Despite the direction toward a process beyond the use of paper, according to the World Bank, about 85 percent of electronic voting projects in developing countries have failed in some respect. Likewise, numerous e-voting inconsistencies in developing countries, where governments are often eager to manipulate votes, have only added to the controversy.
Bibliography:
- Alvarez, R. Michael, and Thad E. Hall. Point, Click, and Vote: The Future of Internet Voting. Washington, D.C.: Brookings Institution Press, 2004.
- Harris, Bev. Black Box Voting. Boone, N.C.: Plan Nine Publishing, 2003.

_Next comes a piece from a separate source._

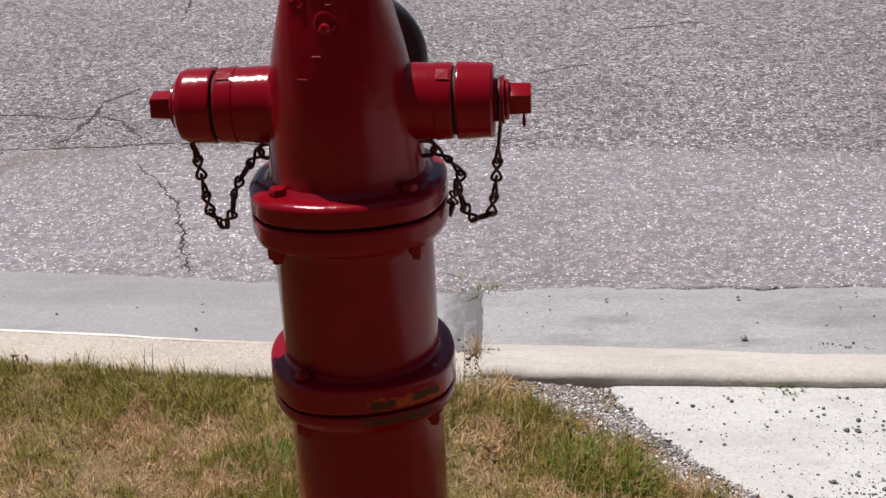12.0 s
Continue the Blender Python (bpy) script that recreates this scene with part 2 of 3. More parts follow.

- Herrnson, Paul, Richard G. Niemi, Michael J. Hanmer, and Benjamin B. Bederson. Voting Technology. Washington, D.C.: Brookings Institution Press, 2008.
- Lancorne, Denis. “‘Chad Wars’:Voting Machines and Democracy in the United States.” In The Hidden History of the Secret Ballot, edited by Romain Bertrand, Jean-Louis Briquet, and Peter Pels. Bloomington: Indiana University Press, 2006.
- Litan, Robert E., and Alice M. Rivlin. Beyond the Dot.coms: The Economic Promise of the Internet. Washington, D.C.: Brookings Institution Press, 2001.
- McCaffrey, Paul, ed. The United States Election System. New York: H.W. Wilson, 2004.